Restate the whole of the material. Keep every word, and drop the pictures.

--------------------------------------------------

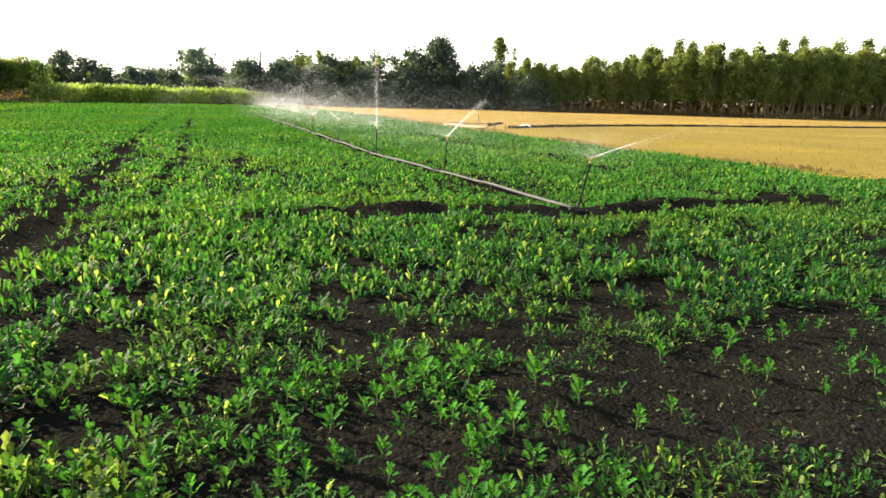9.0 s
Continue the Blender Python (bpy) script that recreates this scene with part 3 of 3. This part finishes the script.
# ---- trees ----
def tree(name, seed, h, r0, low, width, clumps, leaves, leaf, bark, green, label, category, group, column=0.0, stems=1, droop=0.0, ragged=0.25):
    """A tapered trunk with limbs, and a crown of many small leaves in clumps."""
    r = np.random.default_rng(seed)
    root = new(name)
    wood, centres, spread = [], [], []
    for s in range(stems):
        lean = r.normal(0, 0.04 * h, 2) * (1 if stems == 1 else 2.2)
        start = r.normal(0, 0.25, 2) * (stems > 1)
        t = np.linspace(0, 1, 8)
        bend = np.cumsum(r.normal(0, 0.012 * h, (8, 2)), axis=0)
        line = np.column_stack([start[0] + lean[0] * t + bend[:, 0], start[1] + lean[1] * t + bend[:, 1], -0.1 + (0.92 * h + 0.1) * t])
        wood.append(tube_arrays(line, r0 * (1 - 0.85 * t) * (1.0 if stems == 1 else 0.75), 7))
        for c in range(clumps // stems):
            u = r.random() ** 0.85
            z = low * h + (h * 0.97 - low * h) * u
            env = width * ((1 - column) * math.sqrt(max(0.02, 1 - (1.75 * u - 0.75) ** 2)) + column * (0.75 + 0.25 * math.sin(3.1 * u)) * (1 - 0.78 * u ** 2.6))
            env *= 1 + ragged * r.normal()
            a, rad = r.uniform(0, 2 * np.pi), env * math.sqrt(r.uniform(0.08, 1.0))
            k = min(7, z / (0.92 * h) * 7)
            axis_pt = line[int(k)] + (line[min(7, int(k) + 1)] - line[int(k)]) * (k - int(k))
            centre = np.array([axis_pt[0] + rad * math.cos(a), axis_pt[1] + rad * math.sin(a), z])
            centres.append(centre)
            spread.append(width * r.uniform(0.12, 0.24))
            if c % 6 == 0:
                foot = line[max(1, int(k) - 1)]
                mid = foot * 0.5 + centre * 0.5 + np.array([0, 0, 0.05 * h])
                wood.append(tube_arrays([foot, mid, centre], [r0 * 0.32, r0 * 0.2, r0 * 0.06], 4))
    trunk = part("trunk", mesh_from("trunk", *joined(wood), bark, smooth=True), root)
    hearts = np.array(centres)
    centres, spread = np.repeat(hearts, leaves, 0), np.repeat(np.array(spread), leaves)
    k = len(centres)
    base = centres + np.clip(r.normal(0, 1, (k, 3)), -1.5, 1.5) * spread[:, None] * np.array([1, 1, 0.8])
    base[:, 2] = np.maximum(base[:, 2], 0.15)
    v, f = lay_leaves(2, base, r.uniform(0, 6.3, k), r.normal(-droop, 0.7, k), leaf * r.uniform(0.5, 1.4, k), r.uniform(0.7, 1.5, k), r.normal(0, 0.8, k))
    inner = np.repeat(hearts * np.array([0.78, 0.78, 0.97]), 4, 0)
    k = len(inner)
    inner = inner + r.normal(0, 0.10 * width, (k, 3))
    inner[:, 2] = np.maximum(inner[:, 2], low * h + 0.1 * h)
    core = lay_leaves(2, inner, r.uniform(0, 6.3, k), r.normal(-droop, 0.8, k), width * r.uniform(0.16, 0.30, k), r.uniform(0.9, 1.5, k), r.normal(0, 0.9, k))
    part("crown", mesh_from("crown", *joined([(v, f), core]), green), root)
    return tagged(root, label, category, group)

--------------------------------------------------

=== Answer below ===
9.0 s
Continue the Blender Python (bpy) script that recreates this scene with part 3 of 3. This part finishes the script.
# ---- trees ----
def tree(name, seed, h, r0, low, width, clumps, leaves, leaf, bark, green, label, category, group, column=0.0, stems=1, droop=0.0, ragged=0.25):
    """A tapered trunk with limbs, and a crown of many small leaves in clumps."""
    r = np.random.default_rng(seed)
    root = new(name)
    wood, centres, spread = [], [], []
    for s in range(stems):
        lean = r.normal(0, 0.04 * h, 2) * (1 if stems == 1 else 2.2)
        start = r.normal(0, 0.25, 2) * (stems > 1)
        t = np.linspace(0, 1, 8)
        bend = np.cumsum(r.normal(0, 0.012 * h, (8, 2)), axis=0)
        line = np.column_stack([start[0] + lean[0] * t + bend[:, 0], start[1] + lean[1] * t + bend[:, 1], -0.1 + (0.92 * h + 0.1) * t])
        wood.append(tube_arrays(line, r0 * (1 - 0.85 * t) * (1.0 if stems == 1 else 0.75), 7))
        for c in range(clumps // stems):
            u = r.random() ** 0.85
            z = low * h + (h * 0.97 - low * h) * u
            env = width * ((1 - column) * math.sqrt(max(0.02, 1 - (1.75 * u - 0.75) ** 2)) + column * (0.75 + 0.25 * math.sin(3.1 * u)) * (1 - 0.78 * u ** 2.6))
            env *= 1 + ragged * r.normal()
            a, rad = r.uniform(0, 2 * np.pi), env * math.sqrt(r.uniform(0.08, 1.0))
            k = min(7, z / (0.92 * h) * 7)
            axis_pt = line[int(k)] + (line[min(7, int(k) + 1)] - line[int(k)]) * (k - int(k))
            centre = np.array([axis_pt[0] + rad * math.cos(a), axis_pt[1] + rad * math.sin(a), z])
            centres.append(centre)
            spread.append(width * r.uniform(0.12, 0.24))
            if c % 6 == 0:
                foot = line[max(1, int(k) - 1)]
                mid = foot * 0.5 + centre * 0.5 + np.array([0, 0, 0.05 * h])
                wood.append(tube_arrays([foot, mid, centre], [r0 * 0.32, r0 * 0.2, r0 * 0.06], 4))
    trunk = part("trunk", mesh_from("trunk", *joined(wood), bark, smooth=True), root)
    hearts = np.array(centres)
    centres, spread = np.repeat(hearts, leaves, 0), np.repeat(np.array(spread), leaves)
    k = len(centres)
    base = centres + np.clip(r.normal(0, 1, (k, 3)), -1.5, 1.5) * spread[:, None] * np.array([1, 1, 0.8])
    base[:, 2] = np.maximum(base[:, 2], 0.15)
    v, f = lay_leaves(2, base, r.uniform(0, 6.3, k), r.normal(-droop, 0.7, k), leaf * r.uniform(0.5, 1.4, k), r.uniform(0.7, 1.5, k), r.normal(0, 0.8, k))
    inner = np.repeat(hearts * np.array([0.78, 0.78, 0.97]), 4, 0)
    k = len(inner)
    inner = inner + r.normal(0, 0.10 * width, (k, 3))
    inner[:, 2] = np.maximum(inner[:, 2], low * h + 0.1 * h)
    core = lay_leaves(2, inner, r.uniform(0, 6.3, k), r.normal(-droop, 0.8, k), width * r.uniform(0.16, 0.30, k), r.uniform(0.9, 1.5, k), r.normal(0, 0.9, k))
    part("crown", mesh_from("crown", *joined([(v, f), core]), green), root)
    return tagged(root, label, category, group)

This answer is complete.